#### Written exercise
Write out the listing below exactly, and omit any images you find in it.

#### Information shown

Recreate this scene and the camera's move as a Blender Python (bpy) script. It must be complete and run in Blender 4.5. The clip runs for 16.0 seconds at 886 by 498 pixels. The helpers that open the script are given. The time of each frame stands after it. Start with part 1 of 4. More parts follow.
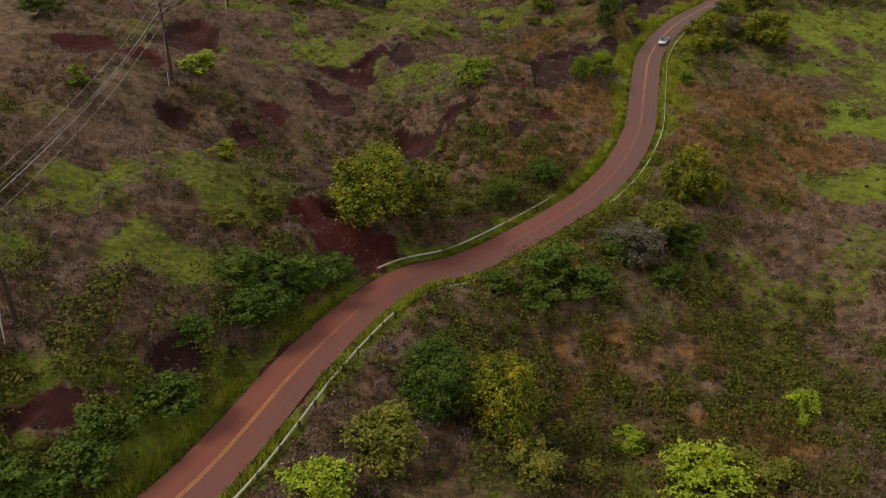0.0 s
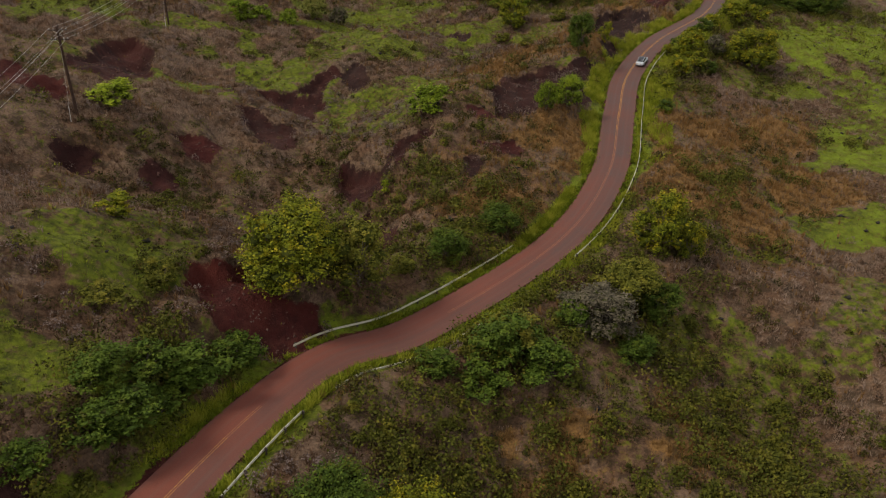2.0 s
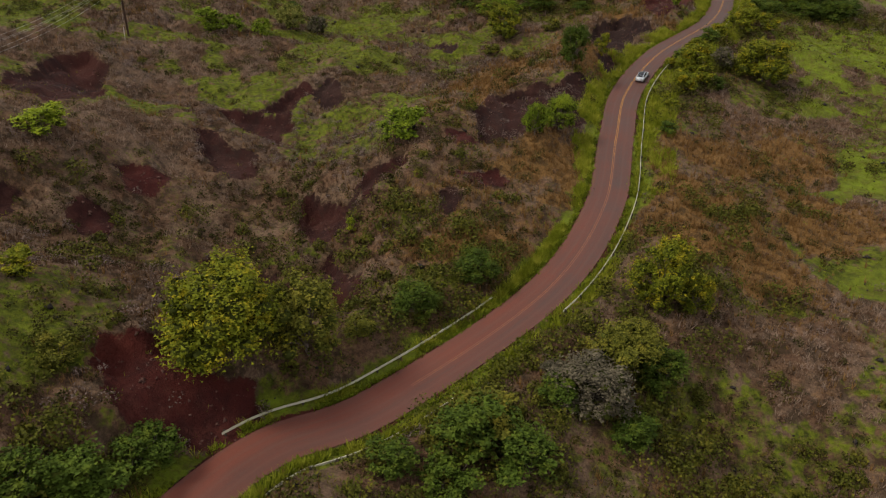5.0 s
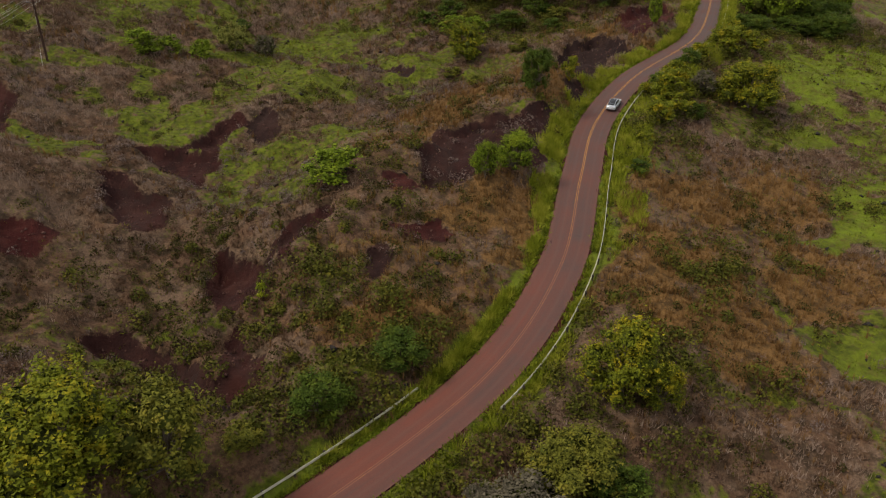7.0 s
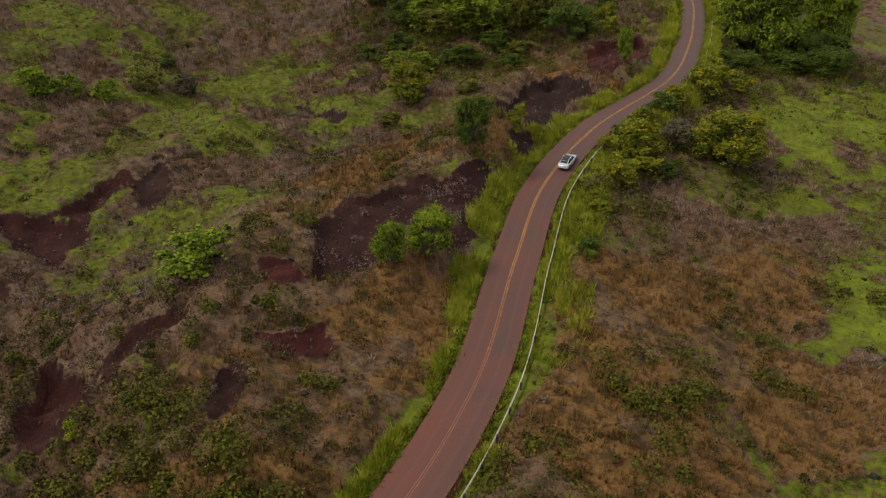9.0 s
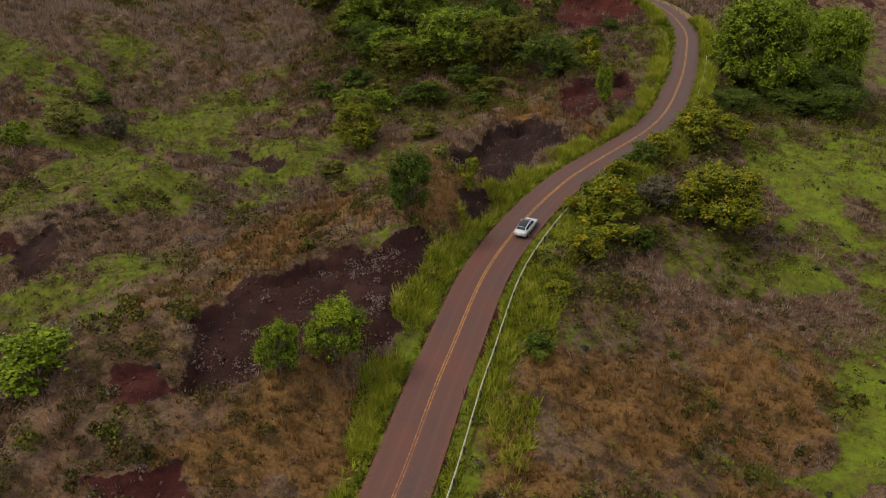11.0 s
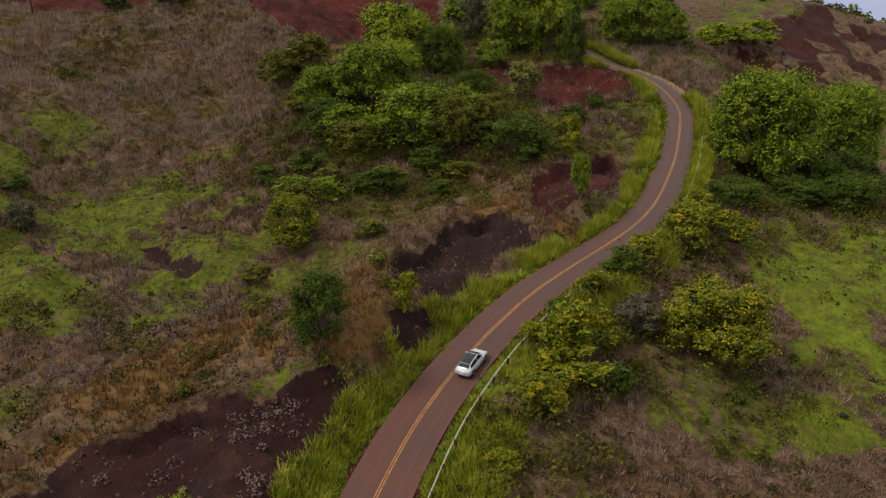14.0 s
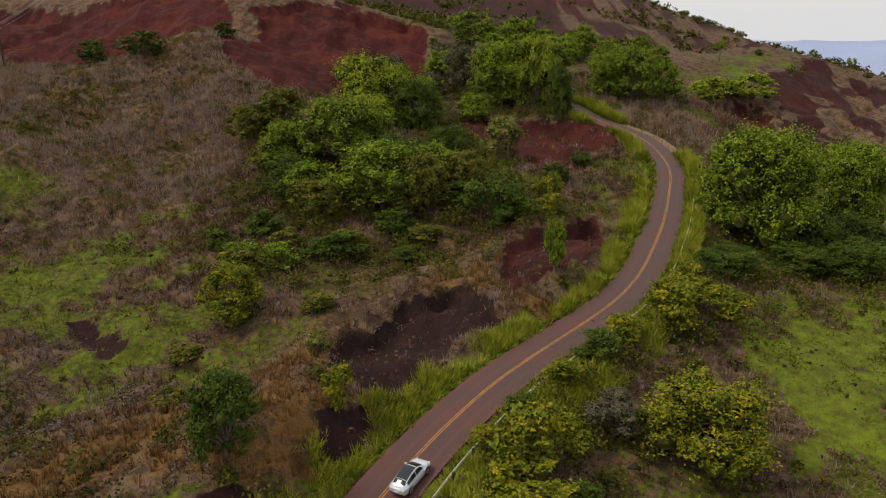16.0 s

#### Written reply
Recreate this scene and the camera's move as a Blender Python (bpy) script. It must be complete and run in Blender 4.5. The clip runs for 16.0 seconds at 886 by 498 pixels. The helpers that open the script are given. The time of each frame stands after it. Start with part 1 of 4. More parts follow.
0.0 s
2.0 s
5.0 s
7.0 s
9.0 s
11.0 s
14.0 s
16.0 s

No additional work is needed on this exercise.